Job centre staff to get bonuses for getting people work

The government is setting up a job centre league table and will give £250 bonuses to staff who get the most people into work.

It is part of a pilot scheme in 60 job centres aiming to get more Universal Credit claimants into employment.

The government said it is right to reward staff when they help people secure work.

But the PCS union said the scheme was "gimmicky" and would not help address the "poverty pay" of job centre staff.

According to an internal Department for Work and Pensions (DWP) document seen by the BBC, officials want to test whether financial incentives for job centre teams "drive better outcomes".

Staff will be set targets, or what the document calls "into work stretch aspirations".

Staff at the top performing job centres each month will receive £250. The next best performing staff will get £125 each.

The pilot will also make it compulsory for Universal Credit claimants who have been on the benefit for thirteen weeks, to visit a job centre every weekday for a fortnight for "intensive support". Failure to attend could lead to sanctions.

One internal document says that the Secretary of State for Work and Pensions, Mel Stride, has asked that the pilot "apply more mandatory activities to increase movement into work". It said this should be delivered within the existing budget and be "able to be scaled quickly".

The department says the 13-week mark is critical because it is the point at which a claimant's prospects of moving into work decreases significantly.

At present, Universal Credit claimants normally only meet with a work coach once a week for the first three months and once a fortnight after that.

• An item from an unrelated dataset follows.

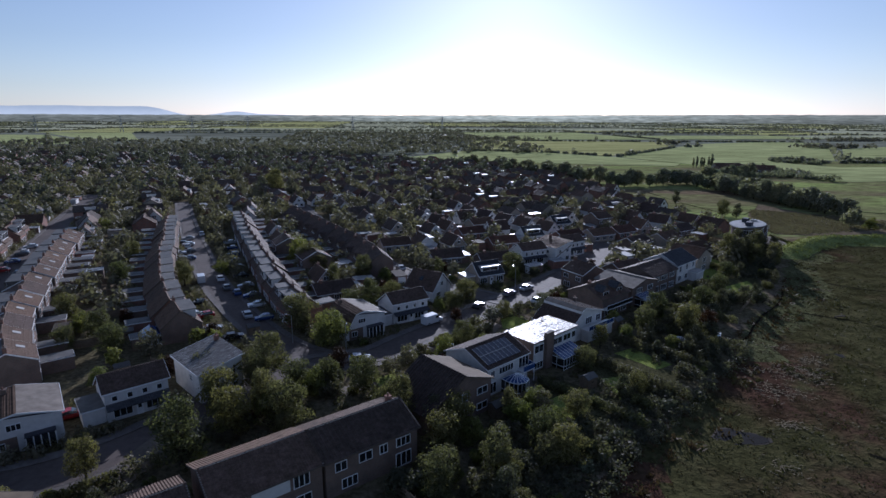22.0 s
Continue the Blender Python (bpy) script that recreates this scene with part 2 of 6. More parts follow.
M = {}
# darker grass copy: shade on the back gardens is put into its colour
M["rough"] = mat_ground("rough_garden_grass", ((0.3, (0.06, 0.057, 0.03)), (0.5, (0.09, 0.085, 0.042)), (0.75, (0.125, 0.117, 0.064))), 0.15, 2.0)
M["garden"] = mat_ground("garden_ground", ((0.3, (0.09, 0.074, 0.048)), (0.5, (0.14, 0.12, 0.07)), (0.7, (0.22, 0.17, 0.125))), 0.09, 1.2)
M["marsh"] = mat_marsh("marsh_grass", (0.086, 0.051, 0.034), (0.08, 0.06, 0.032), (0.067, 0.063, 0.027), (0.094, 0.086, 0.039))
M["meadow"] = mat_ground("rough_meadow", ((0.38, (0.22, 0.165, 0.105)), (0.48, (0.235, 0.228, 0.1)), (0.6, (0.32, 0.37, 0.12)), (0.75, (0.41, 0.46, 0.16))), 0.02, 0.4, bs=0.7, bd=0.3, stretch=(20, 0.3))
M["field"] = mat_ground("pasture", ((0.3, (0.37, 0.395, 0.165)), (0.55, (0.455, 0.475, 0.205)), (0.75, (0.53, 0.535, 0.255))), 0.006, 0.12, bs=0.3, stretch=(75, 0.15))
# paler, greyer pasture copy: distance haze is painted into the colour
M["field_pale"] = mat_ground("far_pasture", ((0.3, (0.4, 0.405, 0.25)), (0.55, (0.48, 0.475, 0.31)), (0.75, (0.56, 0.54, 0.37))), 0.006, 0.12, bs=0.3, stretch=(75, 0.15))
M["stubble"] = mat_ground("mown_field", ((0.3, (0.37, 0.36, 0.14)), (0.55, (0.46, 0.445, 0.18)), (0.75, (0.56, 0.52, 0.235))), 0.009, 0.1, bs=0.3, stretch=(75, 0.08))
M["lawn"] = mat_ground("lawn", ((0.3, (0.17, 0.2, 0.05)), (0.5, (0.235, 0.27, 0.066)), (0.75, (0.31, 0.33, 0.1))), 0.25, 4.0, bs=0.4, bd=0.05)
M["bank"] = mat_ground("bank_grass", ((0.3, (0.17, 0.185, 0.065)), (0.5, (0.25, 0.275, 0.09)), (0.75, (0.34, 0.345, 0.13))), 0.15, 1.8, bs=0.8, bd=0.2)
# far land desaturated to suggest haze over the plain
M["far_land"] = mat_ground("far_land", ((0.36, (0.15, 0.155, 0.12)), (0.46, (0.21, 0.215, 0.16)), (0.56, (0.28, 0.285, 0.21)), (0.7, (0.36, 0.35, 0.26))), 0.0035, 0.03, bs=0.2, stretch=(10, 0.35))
M["asphalt"] = mat_plain("asphalt", (0.122, 0.096, 0.083), 0.8, 0.25, var=0.25, scale=1.1, bump_s=0.25)
M["paving"] = mat_plain("paving", (0.16, 0.138, 0.122), 0.8, 0.25, var=0.3, scale=1.5, bump_s=0.2)
M["gravel"] = mat_plain("gravel_drive", (0.2, 0.16, 0.12), 0.85, 0.3, var=0.3, scale=2.5, bump_s=0.4)
M["pinkgravel"] = mat_plain("pinkish_gravel", (0.2, 0.14, 0.11), 0.85, 0.3, var=0.3, scale=2.5, bump_s=0.4)
M["white"] = mat_plain("white_render", (0.7, 0.685, 0.67), 0.6, 0.4, var=0.12, scale=1.2, bump_s=0.1, random_tint=0.15)
M["cream"] = mat_plain("cream_render", (0.4, 0.35, 0.29), 0.7, 0.3, var=0.15, scale=1.0, bump_s=0.1, random_tint=0.25)
M["greyclad"] = mat_plain("grey_hung_tiles", (0.12, 0.115, 0.11), 0.7, 0.25, var=0.25, scale=1.5)
M["blueclad"] = mat_plain("slate_blue_cladding", (0.042, 0.045, 0.062), 0.6, 0.4, var=0.2, scale=1.5)
M["brick"] = mat_brick("red_brick", (0.215, 0.105, 0.078), (0.29, 0.15, 0.11))
M["brownbrick"] = mat_brick("brown_brick", (0.15, 0.107, 0.088), (0.2, 0.145, 0.118))
M["darktile"] = mat_tiles("dark_roof_tiles", (0.13, 0.092, 0.074))
M["browntile"] = mat_tiles("brown_roof_tiles", (0.155, 0.102, 0.072))
M["redtile"] = mat_tiles("red_brown_roof_tiles", (0.14, 0.076, 0.056))
M["greytile"] = mat_tiles("grey_roof_tiles", (0.12, 0.097, 0.082))
M["ribtile"] = mat_tiles("ribbed_roof_tiles", (0.086, 0.066, 0.058), rows=0.6, depth=1.0)
M["ribtile_y"] = mat_tiles("ribbed_roof_tiles_across", (0.086, 0.066, 0.058), rows=0.6, axis="Y", depth=1.0)
M["slate"] = mat_tiles("slate_roof", (0.075, 0.078, 0.09), rough=0.42)
M["felt"] = mat_plain("grey_roofing_felt", (0.16, 0.155, 0.15), 0.62, 0.3, var=0.35, scale=0.8, bump_s=0.2, random_tint=0.35)
M["tantile"] = mat_tiles("weathered_tan_roof_tiles", (0.078, 0.053, 0.039), rough=0.85, rows=0.6, depth=0.8)
M["palefelt"] = mat_plain("pale_beige_roofing", (0.23, 0.2, 0.17), 0.8, 0.12, var=0.3, scale=0.8, bump_s=0.2)
M["whitish"] = mat_plain("sun_bleached_tile_ribs", (0.42, 0.37, 0.32), 0.7, 0.2, var=0.25, scale=2.0)
M["tar"] = mat_plain("black_tarred_felt", (0.045, 0.04, 0.036), 0.85, 0.15, var=0.3, scale=1.2, bump_s=0.2)
M["felt_brown"] = mat_plain("brown_roofing_felt", (0.066, 0.05, 0.038), 0.85, 0.15, var=0.2, scale=0.8, bump_s=0.2)
M["wornroof"] = mat_worn("worn_flat_roofing")
M["whiteroof"] = mat_plain("pale_flat_roofing", (0.42, 0.41, 0.4), 0.45, 0.35, var=0.3, scale=0.7, bump_s=0.15, random_tint=0.3)
M["upvc"] = mat_plain("white_window_frame", (0.8, 0.8, 0.8), 0.35, 0.5, var=0.05, bump_s=0)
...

The PCS union said the scheme was an "insult" to its members.

The union's DWP Group President, Martin Cavanagh, said the pilot would increase the likelihood of claimants being sanctioned due to missed appointments.

He said the government was ''hell-bent on making it more difficult for people to claim benefits" and warned the pilot would increase the risk of poverty for jobseekers who fell foul of it.

"Asking more customers to travel more often into job centres does nothing to help our staff or their workloads,'' he added.

The union's DWP staff have recently been on strike over pay. They have been offered a 2% pay increase for 2022-23 but are demanding a rise of 10%.

There are currently 1.3 million unemployed people in the UK and a further 9 million who are economically inactive which means they are neither in work nor looking for work.

Ministers are concerned that economic inactivity could hold back economic growth. Chancellor Jeremy Hunt has set up a review of policies to raise workforce participation and could make an announcement in the Budget on 15 March.

The Resolution Foundation said the best way to boost the workforce was to encourage more mothers in low-income families into work, and to help people who need to take time-off for ill-health to stay attached to their jobs.

A spokesperson for the DWP said: "It is right that we reward our staff when they go above and beyond, and helping people to secure, stay in, and succeed in work is a key government priority.

"DWP has an existing in-year reward policy in the form of vouchers to colleagues."